I did make it to the Cluny Medieval Museum, in the heart of the Quartier Latin on the Left Bank. It is one of my favorite spots in Paris, and I spent more than an hour just sitting peacefully with the gorgeous tapestries in the “Lady and the Unicorn” series. It is basically impossible to capture the vibrancy and life in these centuries-old weavings in a photo—at least for me—but here is a taste.

A detail of one of the series of medieval tapestries The Lady and the Unicorn.

A detail of one of the famous “Lady and the Unicorn” tapestries from the middle ages.
In the Musée de Cluny, Museum of the Middle Ages, in Paris.

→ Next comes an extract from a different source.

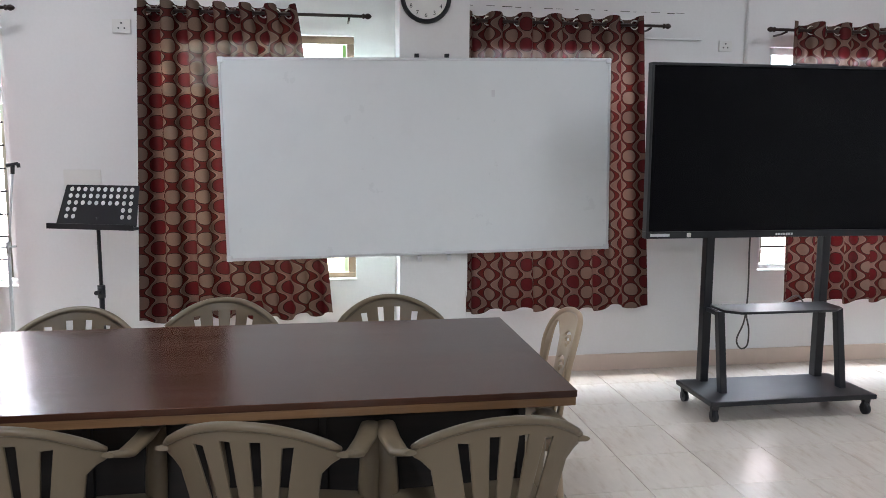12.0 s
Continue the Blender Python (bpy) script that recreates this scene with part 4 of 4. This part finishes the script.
curtain_rod("dark bronze curtain rod above the window", on_east, 1.29, 0.03, 2.26, ((0.03, -1),))
curtain("red and beige circle-patterned curtain behind the display", -0.85, -2.0, -0.85, -2.05, 2.305, 0.475, 6, on_east, 6, 0.036, 0.02)
curtain_rod("dark bronze curtain rod above the window", on_east, -0.74, -2.1, 2.26, ((-0.74, 1),))
# ---- things on the east side ----
def whiteboard():
    b = thing("whiteboard", "large white enamel whiteboard in an aluminium frame on the pillar", "whiteboard")
    x, y0, y1, z0, z1 = 7.0, 0.41, 2.735, 0.85, 2.018
    part("panel", boxes((x + 0.004, x + 0.02, y0 + 0.012, y1 - 0.012, z0 + 0.012, z1 - 0.012)), BOARD, b)
    part("frame_rail", boxes((x, x + 0.024, y0, y1, z1 - 0.018, z1), bevel=0.003), ALU, b)
    part("frame_rail", boxes((x, x + 0.024, y0, y1, z0, z0 + 0.018), bevel=0.003), ALU, b)
    part("frame_rail", boxes((x, x + 0.024, y0, y0 + 0.016, z0 + 0.018, z1 - 0.018), bevel=0.003), ALU, b)
    part("frame_rail", boxes((x, x + 0.024, y1 - 0.016, y1, z0 + 0.018, z1 - 0.018), bevel=0.003), ALU, b)
    for y in (y0, y1 - 0.03):
        for z in (z0, z1 - 0.03):
            part("corner_cap", boxes((x - 0.003, x + 0.026, y - 0.002, y + 0.032, z - 0.002, z + 0.032), bevel=0.006), ALU, b, "grey plastic corner cap")
    for y in (1.42, 1.60):
        for z, s in ((z1 + 0.012, 1), (z0 - 0.02, -1)):
            k = bmesh.new()
            add_box(k, x + 0.012, 7.045, y - 0.012, y + 0.012, z - 0.022, z + 0.012)
            disc(k, (x - 0.004, y, z), (1, 0, 0), 0.011, 0.03, 12)
            part("hanger", k, BLACKMETAL if s > 0 else ALU, b)
    part("mark", boxes((x + 0.0025, x + 0.0039, 1.135, 1.155, 1.79, 1.83)), ALU, b, "faint grey pen mark")
    # it hangs a little askew
    centre = Vector((x, (y0 + y1) / 2, (z0 + z1) / 2))
    b.matrix_basis = Matrix.Translation(centre) @ Matrix.Rotation(radians(-1.0), 4, "X") @ Matrix.Translation(-centre)
    return b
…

I was fortunate with the weather. Except for waiting out one short rain squall in a doorway crowded with a few other Parisians near the Opéra, the sun shone brilliantly, sparkling off the waters of the Seine and pulling my eye up to roof lines and chimney pots, sculptures and that ever-present view of the Eiffel Tower.

I wandered through the Jardin de Luxembourg and the Park behind Notre Dame, snapping photos of flowers and lovers. What better place than Paris to photograph lovers?

Parisian lovers

Paris is for lovers….

Parisian lovers kissing on a concrete wall.

… and you can see them everywhere.


On my last day in Paris, she gave me a special gift… a perfectly Parisian sunset that set the Seine aglow, an apt image to remember her by.

 Parisian sunset

What could be more beautiful than Paris at sunset…?

This was not my last visit to Paris, of that I was determined. In fact, I have already booked my return ticket, this time for the spring. Paris in April! What could be more perfect?